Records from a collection
+===+
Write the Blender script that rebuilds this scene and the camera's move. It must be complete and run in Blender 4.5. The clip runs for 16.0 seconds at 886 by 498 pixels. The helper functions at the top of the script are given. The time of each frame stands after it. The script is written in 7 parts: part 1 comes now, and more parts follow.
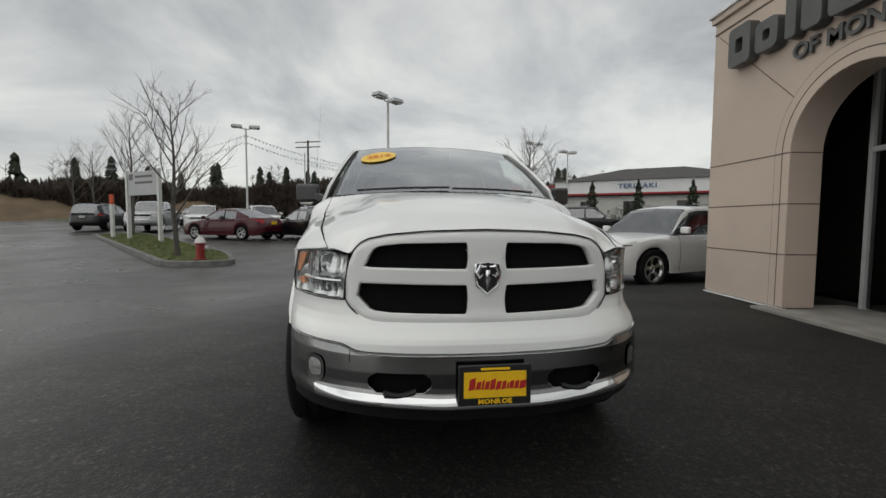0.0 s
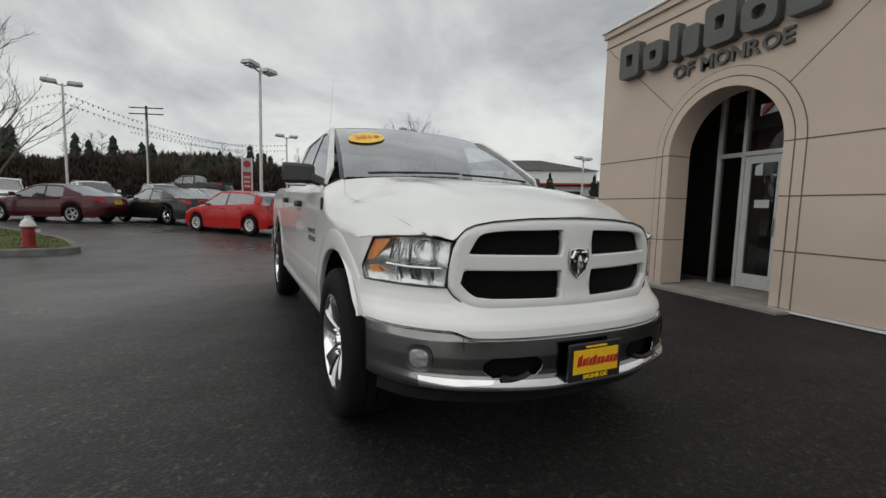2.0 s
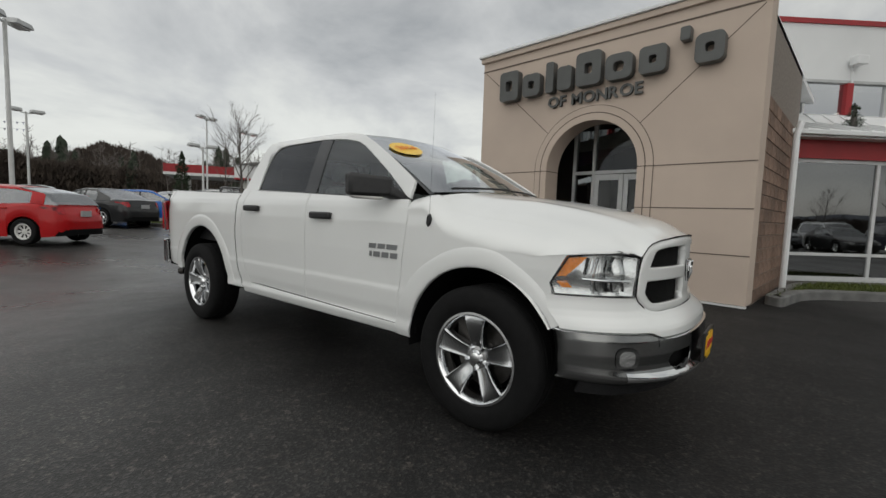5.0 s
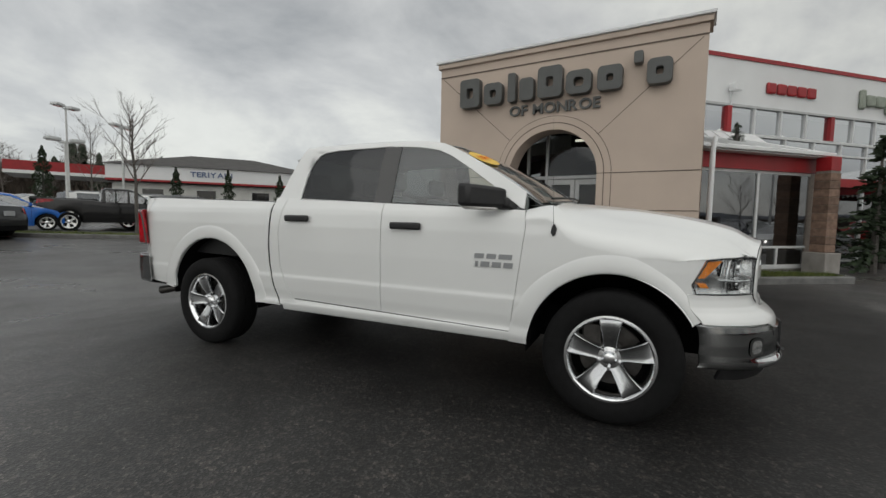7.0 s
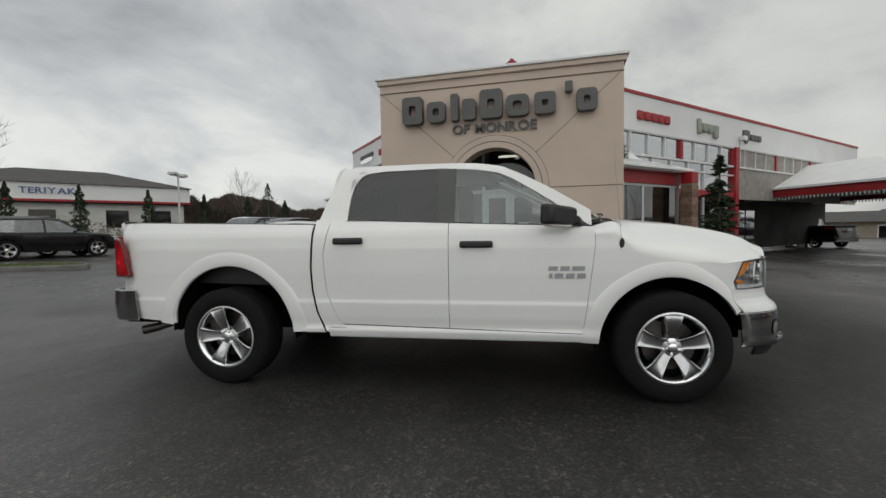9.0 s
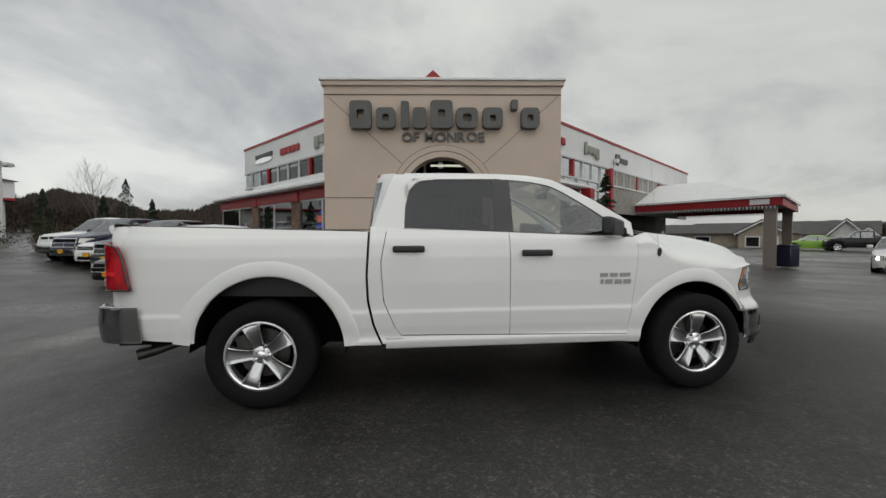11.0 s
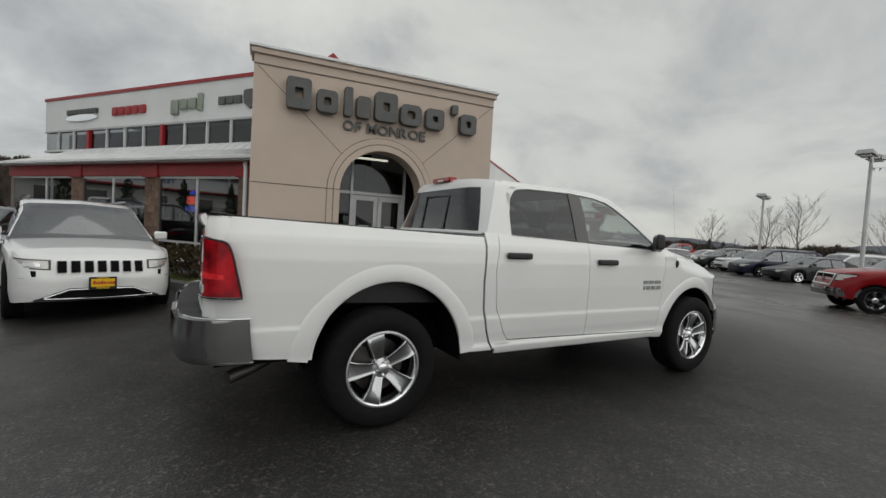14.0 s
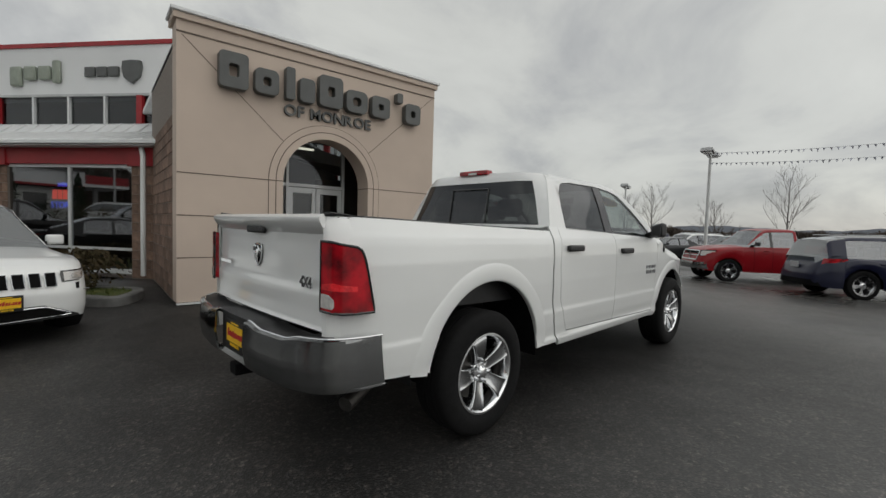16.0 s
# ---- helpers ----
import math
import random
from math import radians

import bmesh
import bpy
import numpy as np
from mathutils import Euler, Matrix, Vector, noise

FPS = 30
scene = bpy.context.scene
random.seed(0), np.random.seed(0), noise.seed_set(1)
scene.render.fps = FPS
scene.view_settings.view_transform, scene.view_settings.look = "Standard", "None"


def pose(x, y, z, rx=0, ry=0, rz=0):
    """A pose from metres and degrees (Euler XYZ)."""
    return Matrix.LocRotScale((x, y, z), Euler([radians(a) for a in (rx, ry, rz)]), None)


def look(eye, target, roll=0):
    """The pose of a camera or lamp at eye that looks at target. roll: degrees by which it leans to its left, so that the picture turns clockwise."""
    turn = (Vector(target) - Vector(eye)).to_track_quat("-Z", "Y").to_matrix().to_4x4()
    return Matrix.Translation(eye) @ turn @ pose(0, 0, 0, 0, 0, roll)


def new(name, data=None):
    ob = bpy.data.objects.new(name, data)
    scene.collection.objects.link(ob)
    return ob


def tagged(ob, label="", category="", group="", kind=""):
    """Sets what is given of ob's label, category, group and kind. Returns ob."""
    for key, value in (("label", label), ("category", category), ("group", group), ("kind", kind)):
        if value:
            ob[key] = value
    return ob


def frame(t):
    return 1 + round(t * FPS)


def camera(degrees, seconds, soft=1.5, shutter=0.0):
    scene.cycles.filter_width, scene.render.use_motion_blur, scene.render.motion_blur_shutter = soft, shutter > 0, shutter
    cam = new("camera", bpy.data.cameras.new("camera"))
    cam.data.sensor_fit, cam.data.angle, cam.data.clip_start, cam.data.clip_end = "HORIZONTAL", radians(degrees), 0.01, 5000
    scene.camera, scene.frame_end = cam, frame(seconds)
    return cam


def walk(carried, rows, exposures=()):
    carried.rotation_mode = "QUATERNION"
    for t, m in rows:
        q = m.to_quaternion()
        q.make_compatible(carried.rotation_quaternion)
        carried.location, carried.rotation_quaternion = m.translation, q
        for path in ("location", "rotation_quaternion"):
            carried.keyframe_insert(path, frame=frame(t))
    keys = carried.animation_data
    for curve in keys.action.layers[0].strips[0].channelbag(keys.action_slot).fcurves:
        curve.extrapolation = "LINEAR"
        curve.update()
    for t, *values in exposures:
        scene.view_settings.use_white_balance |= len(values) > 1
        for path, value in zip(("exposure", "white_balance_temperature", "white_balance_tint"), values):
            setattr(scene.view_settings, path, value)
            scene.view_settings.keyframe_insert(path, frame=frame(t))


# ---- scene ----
cam = camera(91.5, 16.0)
PATH = [
    (0, (-0.428, 1.112, 1.172), (-0.367, 3.107, 1.044), 0.3),
    (0.5, (-0.689, 1.13, 1.17), (-0.472, 3.114, 1.03), 1.2),
    (1, (-0.949, 1.088, 1.178), (-0.547, 3.043, 1.051), 0.5),
    (1.5, (-1.207, 1.172, 1.154), (-0.691, 3.098, 1.001), 1.2),
    (2, (-1.432, 1.291, 1.165), (-0.761, 3.166, 0.978), 1.5),
    (2.5, (-1.731, 1.381, 1.162), (-0.913, 3.198, 0.984), 2.0),
    (3, (-1.984, 1.478, 1.163), (-1.007, 3.215, 0.993), 2.8),
    (3.5, (-2.232, 1.681, 1.18), (-1.135, 3.341, 0.988), 1.7),
    (4, (-2.503, 1.843, 1.177), (-1.291, 3.426, 1.012), 3.0),
    (4.5, (-2.78, 1.992, 1.2), (-1.45, 3.476, 1.044), 2.3),
    (7, (-3.909, 3.281, 1.242), (-2.196, 4.302, 1.096), 1.1),
    (7.5, (-4.145, 3.552, 1.268), (-2.351, 4.427, 1.144), -1.0),
    (8, (-4.32, 3.841, 1.259), (-2.481, 4.622, 1.152), -0.5),
    (8.5, (-4.437, 4.185, 1.288), (-2.555, 4.847, 1.142), -0.6),
    (9, (-4.606, 4.507, 1.299), (-2.678, 5.029, 1.205), -0.9),
    (11.5, (-4.822, 6.289, 1.33), (-2.828, 6.153, 1.261), 1.6),
    (12, (-4.772, 6.642, 1.33), (-2.787, 6.401, 1.276), 3.3),
    (12.5, (-4.735, 7.028, 1.349), (-2.782, 6.607, 1.267), 2.2),
    (13, (-4.62, 7.377, 1.336), (-2.694, 6.842, 1.279), 2.9),
    (13.5, (-4.487, 7.713, 1.353), (-2.585, 7.099, 1.258), 3.6),
    (14, (-4.399, 8.087, 1.368), (-2.563, 7.298, 1.29), 3.3),
    (14.5, (-4.228, 8.398, 1.344), (-2.443, 7.501, 1.266), 2.9),
    (15, (-3.978, 8.691, 1.362), (-2.252, 7.687, 1.252), 2.9),
    (15.5, (-3.761, 8.999, 1.367), (-2.121, 7.859, 1.269), 2.4),
    (16, (-3.549, 9.241, 1.35), (-1.993, 7.988, 1.251), 1.7),
]
walk(cam, [(t, look(eye, target, roll)) for t, eye, target, roll in PATH])

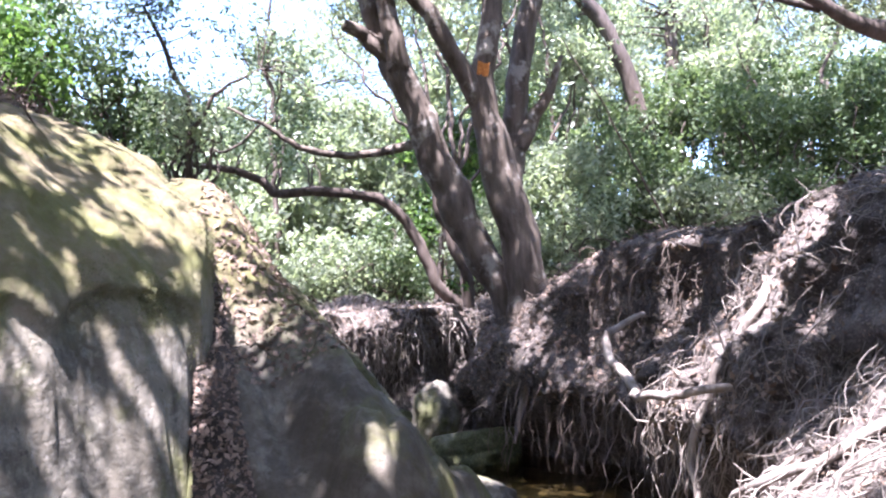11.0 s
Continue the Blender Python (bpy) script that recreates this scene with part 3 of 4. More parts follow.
main_stems = [
    ([(3.46, 13.2, 1.15), (3.46, 13.2, 1.73), (3.40, 13.2, 2.57), (3.24, 13.2, 3.23), (3.06, 13.2, 3.91), (2.92, 13.2, 4.52), (3.00, 13.2, 5.25), (3.18, 13.2, 6.10), (3.12, 13.2, 6.71), (3.09, 13.2, 7.9), (3.1, 13.0, 9.2)], [0.36, 0.27, 0.25, 0.23, 0.17, 0.14, 0.13, 0.11, 0.07]),
    ([(3.42, 13.4, 1.3), (3.2, 13.45, 2.05), (2.99, 13.5, 2.46), (2.60, 13.5, 3.12), (2.35, 13.5, 3.88), (2.09, 13.5, 4.58), (1.78, 13.5, 5.17)], [0.26, 0.22, 0.23, 0.23, 0.21, 0.2]),
    ([(1.86, 13.42, 5.05), (1.5, 13.4, 5.36), (1.15, 13.4, 5.55)], [0.15, 0.12, 0.075]),
    ([(1.80, 13.5, 5.15), (1.44, 13.55, 5.98), (1.12, 13.6, 6.52), (0.72, 13.7, 6.92), (0.16, 13.8, 7.48), (-0.5, 13.9, 8.1)], [0.14, 0.12, 0.11, 0.09, 0.05]),
    ([(1.85, 13.4, 5.0), (1.70, 13.3, 5.87), (1.25, 13.2, 6.60), (0.85, 13.1, 7.34), (0.4, 13.0, 8.4)], [0.16, 0.12, 0.1, 0.08, 0.05]),
    ([(2.9, 13.2, 4.45), (2.45, 13.1, 5.34), (2.03, 13.1, 5.93), (1.63, 13.1, 6.36), (1.46, 13.1, 6.81), (1.07, 13.0, 7.33), (0.4, 12.8, 8.2)], [0.13, 0.12, 0.11, 0.12, 0.08, 0.06]),
    ([(3.3, 13.4, 3.3), (3.46, 13.6, 4.2), (3.52, 13.6, 4.59), (3.62, 13.6, 5.35), (3.87, 13.6, 6.25), (4.18, 13.6, 7.01), (4.45, 13.6, 7.61), (5.2, 13.6, 8.7)], [0.18, 0.17, 0.16, 0.14, 0.11, 0.07]),
    ([(4.4, 13.6, 7.5), (4.39, 13.6, 8.4), (4.3, 13.6, 9.2)], [0.09, 0.06, 0.04]),
    ([(3.5, 13.5, 4.0), (3.83, 13.4, 4.62), (4.05, 13.4, 5.0), (4.16, 13.4, 5.3)], [0.13, 0.08, 0.05, 0.02]),
    ([(2.2, 13.5, 4.03), (1.47, 13.8, 3.93), (0.87, 13.9, 3.95), (0.57, 13.9, 4.03), (0.26, 13.9, 4.24), (-0.34, 14, 4.57)], [0.07, 0.05, 0.045, 0.04, 0.03, 0.015]),
    ([(0.81, 13.65, 6.89), (0.37, 13.6, 7.01), (-0.04, 13.6, 6.60), (-0.56, 13.6, 6.51), (-0.8, 13.6, 6.35)], [0.05, 0.045, 0.04, 0.03, 0.015]),
    ([(-0.5, 13.6, 6.52), (-0.46, 13.6, 6.1)], [0.025, 0.012]),
    ([(1.9, 13.1, 6.15), (2.37, 13.2, 6.61), (2.8, 13.3, 7.4)], [0.05, 0.04, 0.03]),
]
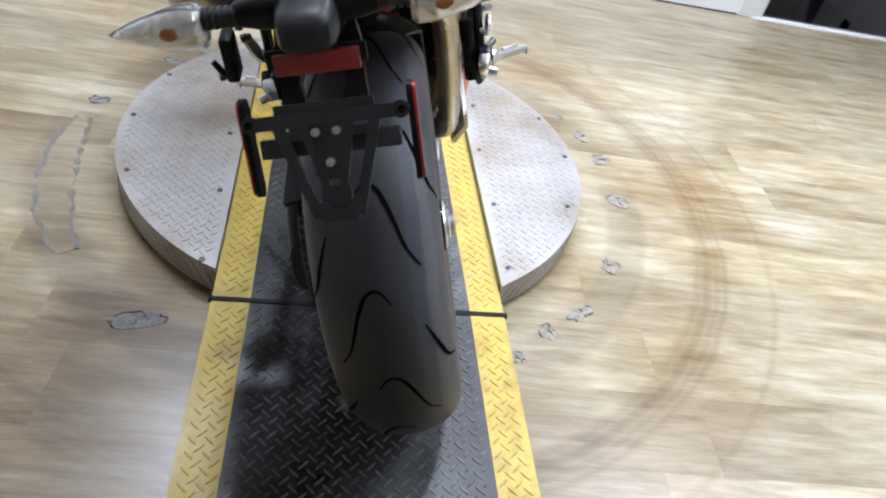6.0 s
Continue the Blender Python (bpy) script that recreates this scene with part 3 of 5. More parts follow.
P("axle_end", lathed(((0.088, 0.0175), (0.0975, 0.0175), (0.0985, 0.0155), (0.0985, 0.0125), (0.082, 0.012), (0.082, 0.0001)), Matrix.Translation(RC), 28), M_ALU, "hollow axle end", rear_wheel)
for k in range(5):
    a = radians(72 * k + 39)
    P("drive_pin", lathed(((0.05, 0.004), (0.070, 0.0045), (0.072, 0.003)), Matrix.Translation(RC + V((0, 0.062 * math.cos(a), 0.062 * math.sin(a)))), 8, True), M_GLOSSBLK, parent=rear_wheel)

# rear brake disc with holes, caliper
bm = bmesh.new()
N = 40
for k in range(N):
    a, b = 2 * math.pi * k / N, 2 * math.pi * (k + 1) / N
    for r0, r1, skip in ((0.062, 0.078, k % 4 == 1), (0.078, 0.090, k % 4 == 2), (0.090, 0.100, k % 4 == 0), (0.100, 0.110, False)):
        if skip:
            continue
        pts = [(r0, a), (r1, a), (r1, b), (r0, b)]
        lo = [bm.verts.new(RC + V((-0.062, r * math.cos(t), r * math.sin(t)))) for r, t in pts]
        hi = [bm.verts.new(RC + V((-0.057, r * math.cos(t), r * math.sin(t)))) for r, t in pts]
        bm.faces.new(lo[::-1]), bm.faces.new(hi)
        for i in range(4):
            bm.faces.new((lo[i], lo[(i + 1) % 4], hi[(i + 1) % 4], hi[i]))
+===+
THE EXERCISE:
Begin with the line containing "for t, *values" and end with the line containing "setattr(scene.view_settings, path, value)"; repeat every line from start to finish exactly, and nothing outside them.

FULL ANSWER:
    for t, *values in exposures:
        scene.view_settings.use_white_balance |= len(values) > 1
        for path, value in zip(("exposure", "white_balance_temperature", "white_balance_tint"), values):
            setattr(scene.view_settings, path, value)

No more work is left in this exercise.